Sunday, January 2, 2011

No Fun


Imagine this. I mean, apart from the "No Littering" rule, that's a list prohibiting some of the things that bring the most joy to my life, and I'd guess to many of yours too. I don't think these rules are applied these days - the sign hangs unemployed on the wall of the lifeguard station at the back of the main beach in Jeffreys Bay as a hangover and horrible reminder of the days of apartheid, and I surfed the reef at the end of the beach most days no doubt under the watchful eye of said "law enforcement" without being called out. We occasionally had fires on the beach, locals fished off the sand and we took the work dogs out for runs and a splash in the shorey on a daily basis, so there's more than one reason to be thankful for the changes that rightly took place fifteen odd years ago.

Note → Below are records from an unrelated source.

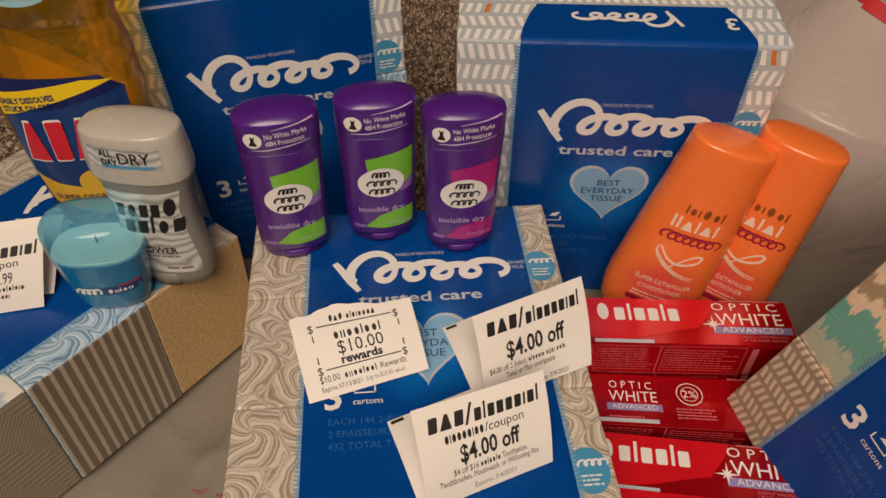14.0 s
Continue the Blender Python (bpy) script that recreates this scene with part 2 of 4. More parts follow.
# ---- mesh helpers ----
def part(name, bm, material, parent, label="", smooth=False):
    me = bpy.data.meshes.new(name)
    bm.normal_update()
    bm.to_mesh(me)
    bm.free()
    for m in material if isinstance(material, (list, tuple)) else [material]:
        me.materials.append(m)
    if smooth:
        for p in me.polygons:
            p.use_smooth = True
    ob = new(name, me)
    if parent is not None:
        ob.parent = parent
    if label:
        ob["label"] = label
    return ob


def islands(bm):
    """Takes a mesh apart into its separate pieces."""
    left, out = set(bm.verts), []
    while left:
        stack, group = [left.pop()], []
        while stack:
            v = stack.pop()
            group.append(v)
            for e in v.link_edges:
                w = e.other_vert(v)
                if w in left:
                    left.remove(w)
                    stack.append(w)
        one = bmesh.new()
        twin = {v: one.verts.new(v.co) for v in group}
        for f in {f for v in group for f in v.link_faces}:
            one.faces.new([twin[v] for v in f.verts])
        out.append(one)
    bm.free()
    return out


def pieces(name, bm, material, parent, label=""):
    """Each separate piece of a mark as a part of its own."""
    return [part(name, one, material, parent, label) for one in islands(bm)]


def thing(name, m, label, category, group="", kind=""):
    ob = new(name)
    ob.empty_display_size = 0.02
    ob.matrix_basis = m
    return tagged(ob, label, category, group, kind)


def box(x0, x1, y0, y1, z0, z1, bevel=0.0, seg=2):
    bm = bmesh.new()
    bmesh.ops.create_cube(bm, size=1.0)
    for v in bm.verts:
        v.co = Vector(((x0 + x1) / 2 + v.co.x * (x1 - x0), (y0 + y1) / 2 + v.co.y * (y1 - y0), (z0 + z1) / 2 + v.co.z * (z1 - z0)))
    if bevel:
        bmesh.ops.bevel(bm, geom=bm.edges[:], offset=bevel, segments=seg, profile=0.5, affect="EDGES")
    return bm


def loft(rings, n=40, power=2.4, cap=True):
    """Stacked rounded-oval rings (z, half width, half depth, shift x, shift y)."""
    bm = bmesh.new()
    rows = []
    for z, w, d, *s in rings:
        sx, sy = (s + [0, 0])[:2]
        row = []
        for i in range(n):
            a = 2 * math.pi * i / n
            c, q = math.cos(a), math.sin(a)
            row.append(bm.verts.new((sx + w * math.copysign(abs(c) ** (2 / power), c), sy + d * math.copysign(abs(q) ** (2 / power), q), z)))
        rows.append(row)
    for r0, r1 in zip(rows, rows[1:]):
        for i in range(n):
            bm.faces.new((r0[i], r0[(i + 1) % n], r1[(i + 1) % n], r1[i]))
    if cap:
        bm.faces.new(rows[0][::-1])
        bm.faces.new(rows[-1])
    return bm


def polygon(pts):
    bm = bmesh.new()
    bm.faces.new([bm.verts.new((x, y, 0)) for x, y in pts])
    return bm


def oval(cx, cy, w, h, n=36, turn=0.0):
    c, s = math.cos(radians(turn)), math.sin(radians(turn))
    out = []
    for i in range(n):
        a = 2 * math.pi * i / n
        x, y = w * math.cos(a), h * math.sin(a)
        out.append((cx + c * x - s * y, cy + s * x + c * y))
    return out


def rect(x0, x1, y0, y1):
    return [(x0, y0), (x1, y0), (x1, y1), (x0, y1)]


def heart(cx, cy, w, h, n=40):
    out = []
    for i in range(n):
        a = 2 * math.pi * i / n
        x = 16 * math.sin(a) ** 3
        y = 13 * math.cos(a) - 5 * math.cos(2 * a) - 2 * math.cos(3 * a) - math.cos(4 * a)
        out.append((cx + w * x / 32, cy + h * (y + 2.5) / 29))
    return out


def words(body, size, x=0.0, y=0.0, align="LEFT", shear=0.0, turn=0.0, fat=0.0, width=None):
    """Flat letters as a bmesh, of cap height about 0.7 size; width squeezes the line to that length."""
    cu = bpy.data.curves.new("words", "FONT")
    cu.body, cu.size, cu.align_x, cu.shear, cu.offset = body, size, "LEFT", shear, fat
    cu.resolution_u = 2
    ob = bpy.data.objects.new("words", cu)
    scene.collection.objects.link(ob)
    bpy.context.view_layer.update()
    me = bpy.data.meshes.new_from_object(ob.evaluated_get(bpy.context.evaluated_depsgraph_get()))
    bm = bmesh.new()
    bm.from_mesh(me)
    bpy.data.objects.remove(ob)
    bpy.data.curves.remove(cu)
    bpy.data.meshes.remove(me)
    lo = min(v.co.x for v in bm.verts)
    hi = max(v.co.x for v in bm.verts)
    k = width / (hi - lo) if width else 1.0
    off = {"LEFT": 0, "CENTER": 0.5, "RIGHT": 1}[align] * (hi - lo) * k
    c, s = math.cos(radians(turn)), math.sin(radians(turn))
    for v in bm.verts:
        px, py = (v.co.x - lo) * k - off, v.co.y
        v.co = Vector((x + c * px - s * py, y + s * px + c * py, 0))
    return bm


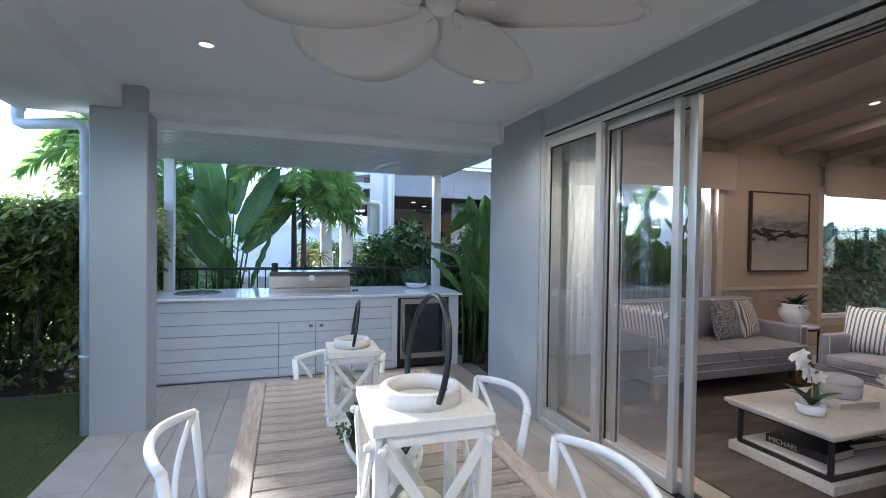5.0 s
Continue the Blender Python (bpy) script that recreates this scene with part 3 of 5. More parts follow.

I just got back from a week away with a friend camping out the back of a rental car, surfing every day and watching fishermen on the rocks, with the odd attempt at lighting damp driftwood fires to drink a beer around and dry our wetsuits as the sun sank into the sea.
I say be grateful for the opportunity to indulge in these small joys. Just make sure you take your rubbish away with you when the day is done, as I'm sure you all do.